Although allergen recalls continue, there are no apparent patterns or trends when it comes to specific products or categories. Recalls affect bakeries of all sizes.

The American Bakers Association (A.B.A.) offers numerous resources for education related to allergen management for its member companies. In 2017, 20 of baking’s 33 allergen recalls are from companies not involved in the A.B.A., and 12 are from supermarket in-store bakeries. Two recalls were attributed to A.B.A. members. Similar overall numbers were reported in 2016.

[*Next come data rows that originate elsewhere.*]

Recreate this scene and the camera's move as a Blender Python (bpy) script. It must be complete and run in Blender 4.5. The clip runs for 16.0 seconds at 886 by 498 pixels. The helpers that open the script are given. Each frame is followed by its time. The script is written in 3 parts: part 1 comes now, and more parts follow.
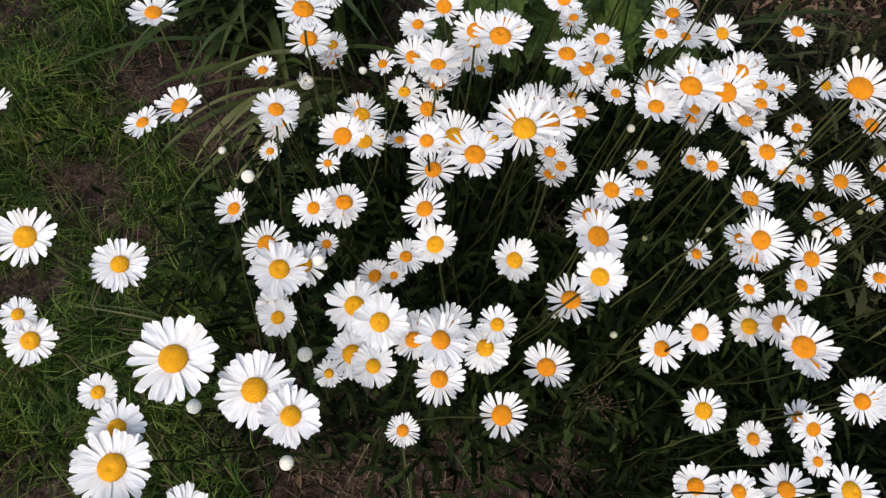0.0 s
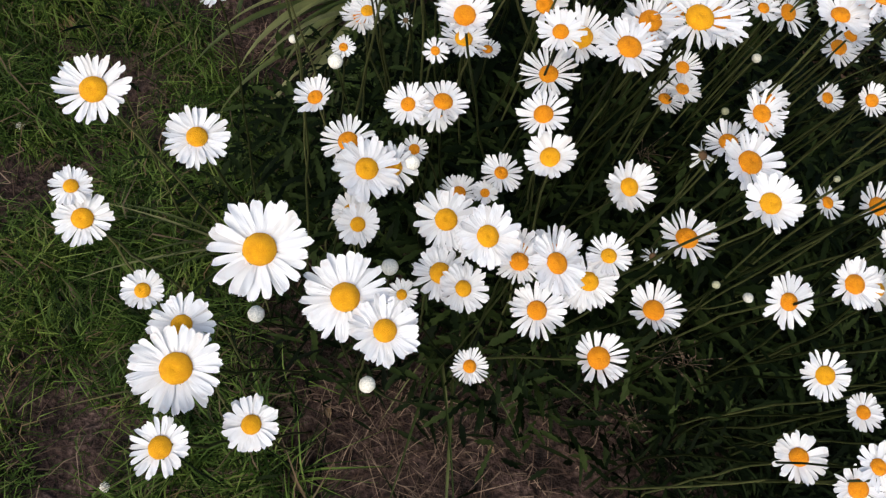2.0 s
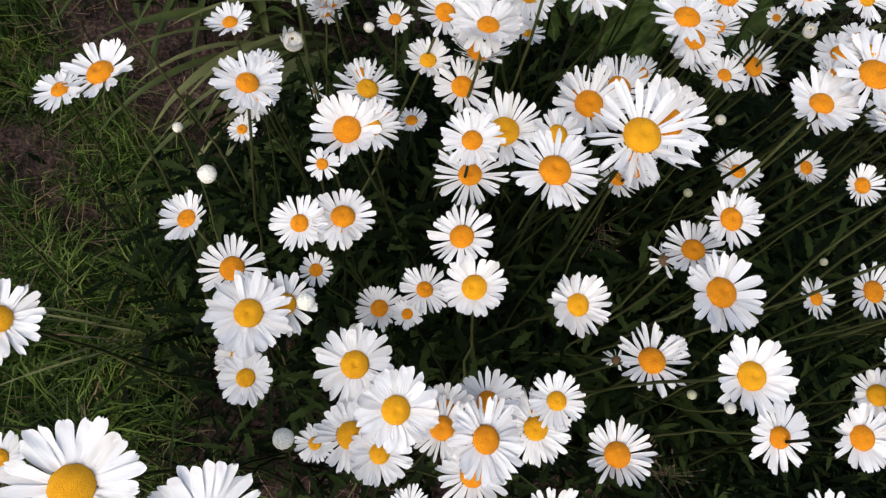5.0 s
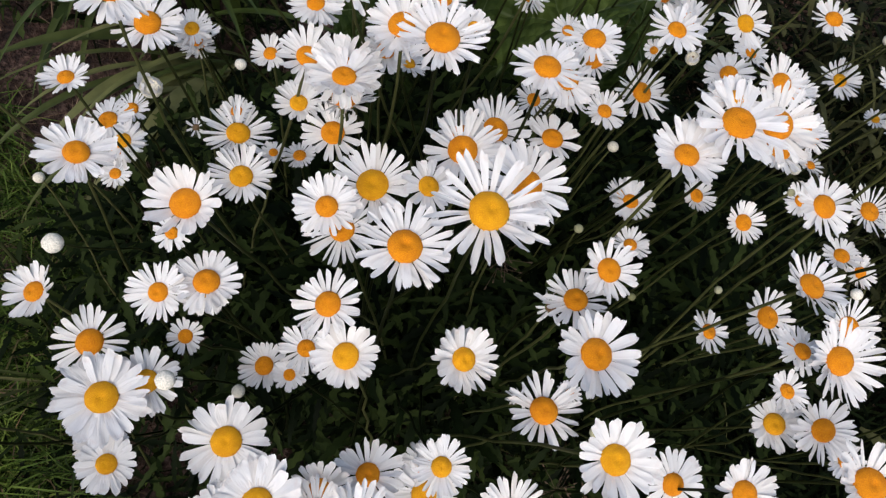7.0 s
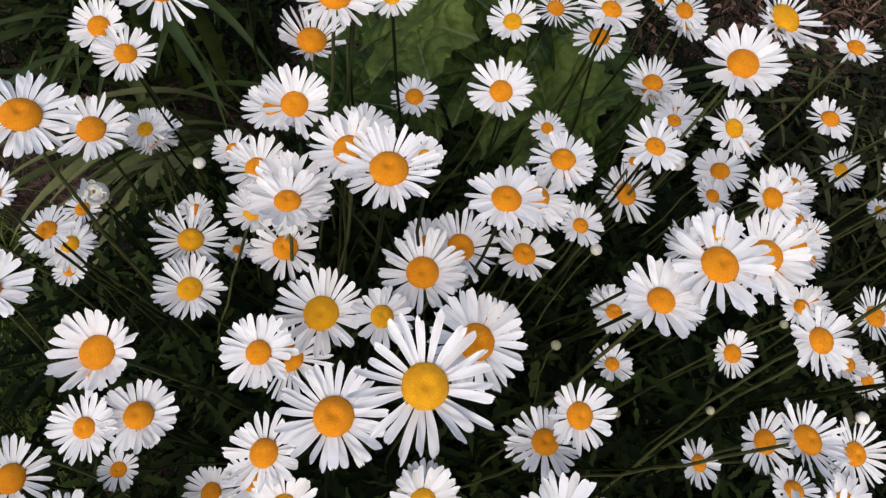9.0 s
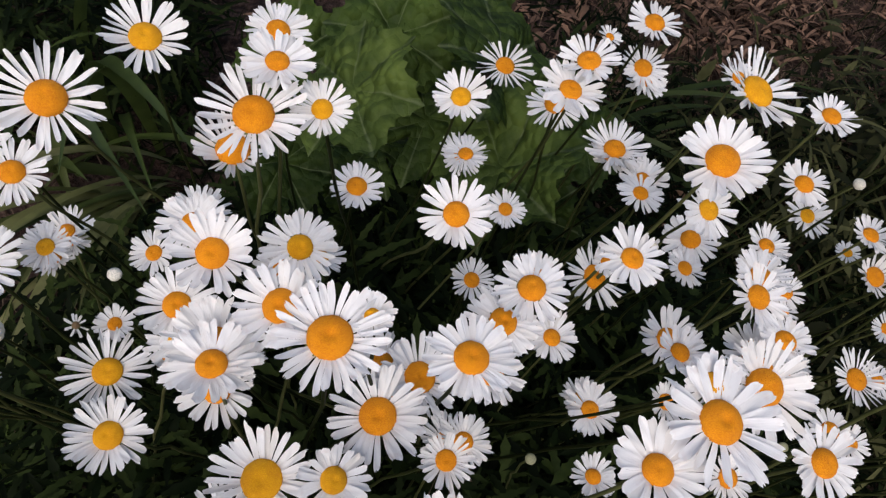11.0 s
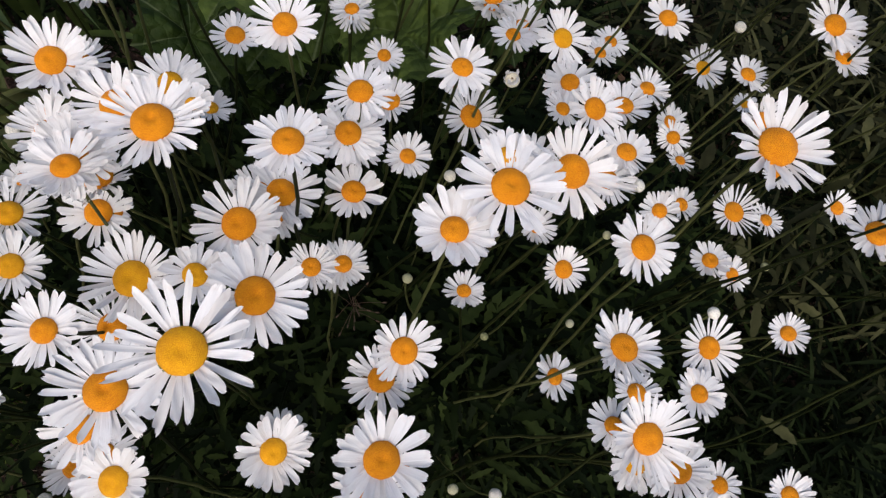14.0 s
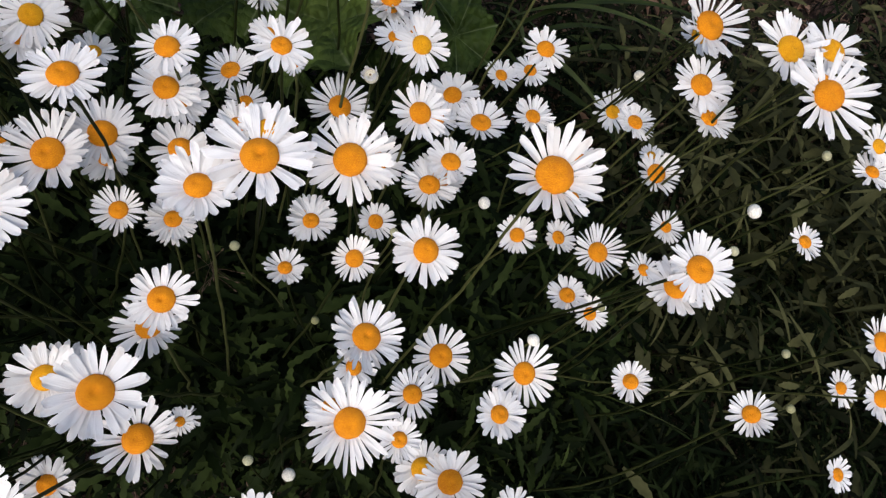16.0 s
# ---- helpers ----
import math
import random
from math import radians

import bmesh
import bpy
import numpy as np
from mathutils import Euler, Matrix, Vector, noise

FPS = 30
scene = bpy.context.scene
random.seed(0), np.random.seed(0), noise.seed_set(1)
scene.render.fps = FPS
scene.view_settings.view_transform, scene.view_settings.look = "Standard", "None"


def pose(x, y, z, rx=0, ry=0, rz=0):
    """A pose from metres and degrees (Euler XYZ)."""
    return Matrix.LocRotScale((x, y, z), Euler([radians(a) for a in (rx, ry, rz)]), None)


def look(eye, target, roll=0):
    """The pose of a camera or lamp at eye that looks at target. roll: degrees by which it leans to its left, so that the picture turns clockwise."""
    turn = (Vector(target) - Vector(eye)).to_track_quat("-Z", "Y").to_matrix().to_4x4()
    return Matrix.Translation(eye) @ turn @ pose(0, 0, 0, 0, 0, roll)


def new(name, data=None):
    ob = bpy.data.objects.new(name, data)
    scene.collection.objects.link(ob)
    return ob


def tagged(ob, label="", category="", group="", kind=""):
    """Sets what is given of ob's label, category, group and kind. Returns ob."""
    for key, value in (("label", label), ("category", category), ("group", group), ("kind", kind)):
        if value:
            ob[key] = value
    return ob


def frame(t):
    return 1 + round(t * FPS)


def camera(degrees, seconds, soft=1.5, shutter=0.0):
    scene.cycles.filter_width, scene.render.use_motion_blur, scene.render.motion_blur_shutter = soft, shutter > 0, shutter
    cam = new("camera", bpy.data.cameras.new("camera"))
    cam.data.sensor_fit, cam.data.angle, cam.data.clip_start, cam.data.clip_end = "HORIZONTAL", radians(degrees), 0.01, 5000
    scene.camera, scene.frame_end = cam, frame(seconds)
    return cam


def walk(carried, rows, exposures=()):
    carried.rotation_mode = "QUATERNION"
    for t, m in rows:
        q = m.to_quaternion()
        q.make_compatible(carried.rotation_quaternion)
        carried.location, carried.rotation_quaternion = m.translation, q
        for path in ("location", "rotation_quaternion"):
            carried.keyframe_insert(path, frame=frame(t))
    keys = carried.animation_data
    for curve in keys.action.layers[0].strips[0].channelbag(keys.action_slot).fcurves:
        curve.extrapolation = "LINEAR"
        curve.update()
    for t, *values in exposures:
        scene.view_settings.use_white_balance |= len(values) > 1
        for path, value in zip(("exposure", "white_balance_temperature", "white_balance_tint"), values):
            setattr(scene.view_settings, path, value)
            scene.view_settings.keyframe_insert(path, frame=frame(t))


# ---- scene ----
cam = camera(65.66, 16.0, soft=1.3)
# seconds, eye and target in metres, roll in degrees
PATH = [
    (0, (-0.0695, 0.3529, 1.3046), (-0.0500, 0.7949, 0.4078), 6.29),
    (0.5, (-0.0979, 0.3322, 1.2965), (-0.0959, 0.7694, 0.3971), 6.96),
    (1, (-0.1115, 0.3464, 1.2623), (-0.1014, 0.7350, 0.3410), 9.38),
    (1.5, (-0.1368, 0.3447, 1.2318), (-0.1309, 0.7014, 0.2976), 9.51),
    (2, (-0.1624, 0.3441, 1.2009), (-0.1337, 0.7276, 0.2778), 13.60),
    (2.5, (-0.1893, 0.3784, 1.1530), (-0.1910, 0.7057, 0.2080), 10.58),
    (3, (-0.1775, 0.3937, 1.1430), (-0.1822, 0.7485, 0.2081), 8.64),
    (3.5, (-0.1585, 0.4150, 1.1377), (-0.1571, 0.7886, 0.2101), 8.91),
    (4, (-0.1423, 0.4481, 1.1381), (-0.1139, 0.8496, 0.2226), 10.80),
    (4.5, (-0.1275, 0.4760, 1.1341), (-0.0882, 0.8737, 0.2174), 11.52),
    (4.7, (-0.1228, 0.4862, 1.1337), (-0.0775, 0.8794, 0.2154), 12.23),
    (6.8, (-0.0666, 0.5552, 1.1371), (0.0522, 0.9378, 0.2209), 18.71),
    (7, (-0.0617, 0.5601, 1.1324), (0.0658, 0.9388, 0.2157), 19.97),
    (7.5, (-0.0620, 0.5746, 1.1273), (0.0692, 0.9567, 0.2125), 19.93),
    (8, (-0.0562, 0.5897, 1.1134), (0.0722, 0.9835, 0.2032), 19.29),
    (8.5, (-0.0361, 0.6037, 1.1155), (0.0810, 1.0245, 0.2159), 17.39),
    (9, (-0.0253, 0.6317, 1.1210), (0.0856, 1.0663, 0.2273), 16.62),
    (9.2, (-0.0247, 0.6467, 1.1190), (0.0873, 1.0836, 0.2265), 15.48),
    (11.3, (-0.0187, 0.7329, 1.1035), (0.1636, 1.1612, 0.2185), 20.56),
    (11.5, (-0.0089, 0.7253, 1.1036), (0.1727, 1.1602, 0.2216), 19.71),
    (12, (0.0057, 0.7025, 1.1052), (0.1878, 1.1200, 0.2149), 20.12),
    (12.5, (0.0168, 0.6727, 1.1157), (0.2091, 1.0670, 0.2171), 22.76),
    (13, (0.0306, 0.6534, 1.1209), (0.2216, 1.0421, 0.2195), 22.13),
    (13.5, (0.0430, 0.6455, 1.1248), (0.2292, 0.9866, 0.2034), 23.47),
    (14, (0.0617, 0.6384, 1.1243), (0.2419, 0.9734, 0.1995), 23.01),
    (14.5, (0.0821, 0.6314, 1.1198), (0.3092, 0.9704, 0.2068), 28.36),
    (15, (0.1113, 0.6207, 1.1425), (0.3290, 0.9748, 0.2330), 26.80),
    (15.5, (0.1560, 0.6175, 1.1391), (0.3266, 0.9746, 0.2208), 28.07),
    (16, (0.2106, 0.6091, 1.1554), (0.3666, 0.9709, 0.2363), 29.53),
]
walk(cam, [(t, look(*p)) for t, *p in PATH], exposures=[(0.0, 0.53, 6380, 10), (3.0, 0.58, 6360, 9), (5.0, 0.48, 6380, 10), (8.0, 0.32, 6400, 12), (12.0, 0.28, 6430, 14), (14.5, 0.33, 6430, 14), (16.0, 0.44, 6400, 12)])

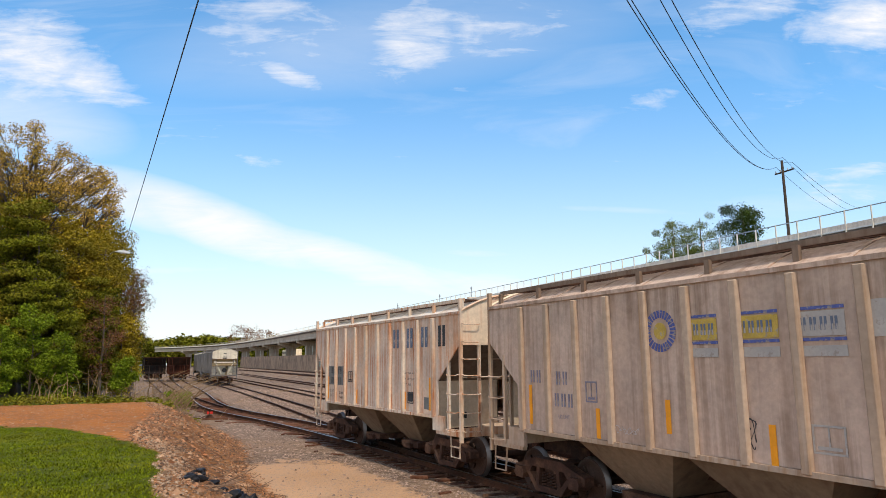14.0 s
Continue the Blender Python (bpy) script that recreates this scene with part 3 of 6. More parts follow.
def on_lead(s):
    y = float(np.interp(s, _ss, _ys))
    return Vector((LEAD(y), y, 0))


def car_pose(s_mid, half):
    a, b = on_lead(s_mid - half), on_lead(s_mid + half)
    d = b - a
    return Matrix.Translation((a + b) / 2) @ Matrix.Rotation(math.atan2(-d.x, d.y), 4, "Z")


CARS = []          # (thing, distance behind the datum, half truck spacing, wheelsets)

def rusty(name, base, rust, rust_amount=0.8, patch=None, patch_amount=0.5, vary=0.18, rough=0.85, dirt=None, lo=0.46, comb=5.0):
    return material(name, base, rough, 0.0, scale=1.1, vary=vary, second=patch, second_scale=0.55, second_amount=patch_amount,
                    streak=rust, streak_amount=rust_amount, streak_lo=lo, streak_scale=comb, bump=0.12, bump_scale=18, random_tone=0.10, spec=0.10,
                    third=dirt, third_scale=5.0, third_cut=0.66)


M["grey_rusty"] = rusty("grey_rusty", (0.61, 0.505, 0.42), (0.47, 0.155, 0.042), 0.95, (0.57, 0.40, 0.29), 0.45, lo=0.445, comb=7.0, dirt=(0.46, 0.23, 0.12))
M["grey_rusty_post"] = rusty("grey_rusty_post", (0.66, 0.57, 0.47), (0.40, 0.14, 0.05), 0.95, (0.58, 0.40, 0.27), 0.5, dirt=(0.30, 0.12, 0.05), lo=0.45, comb=11.0)
M["grey_rusty_end"] = rusty("grey_rusty_end", (0.74, 0.60, 0.46), (0.50, 0.17, 0.06), 0.9, (0.62, 0.38, 0.25), 0.6, lo=0.50, comb=2.0, dirt=(0.46, 0.20, 0.09))
M["roof_grey"] = rusty("roof_grey", (0.62, 0.57, 0.51), (0.40, 0.22, 0.12), 0.5, (0.52, 0.45, 0.39), 0.5, lo=0.55)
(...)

Lee Sanders, senior vice-president of government affairs and public affairs at the A.B.A., insists that food safety is not a competitive issue.

“Food safety is the highest priority for our members, and allergen management is part of that critical equation,” Ms. Sanders said. “As we discuss these issues with our members, we approach them with allergic customers and consumers as a priority.”

Another resource is the Food Allergy Research and Resource Program (FARRP) at the University of Nebraska, Lincoln, and Steve Taylor, Ph.D., or Joe Baumert, Ph.D.

“At FARRP, we pride ourselves in working cooperatively with all segments of the food industry, including the baking industry, to share our expertise and knowledge of best practices,” Dr. Taylor said. “We would welcome the opportunity to work with a wider array of baking companies.”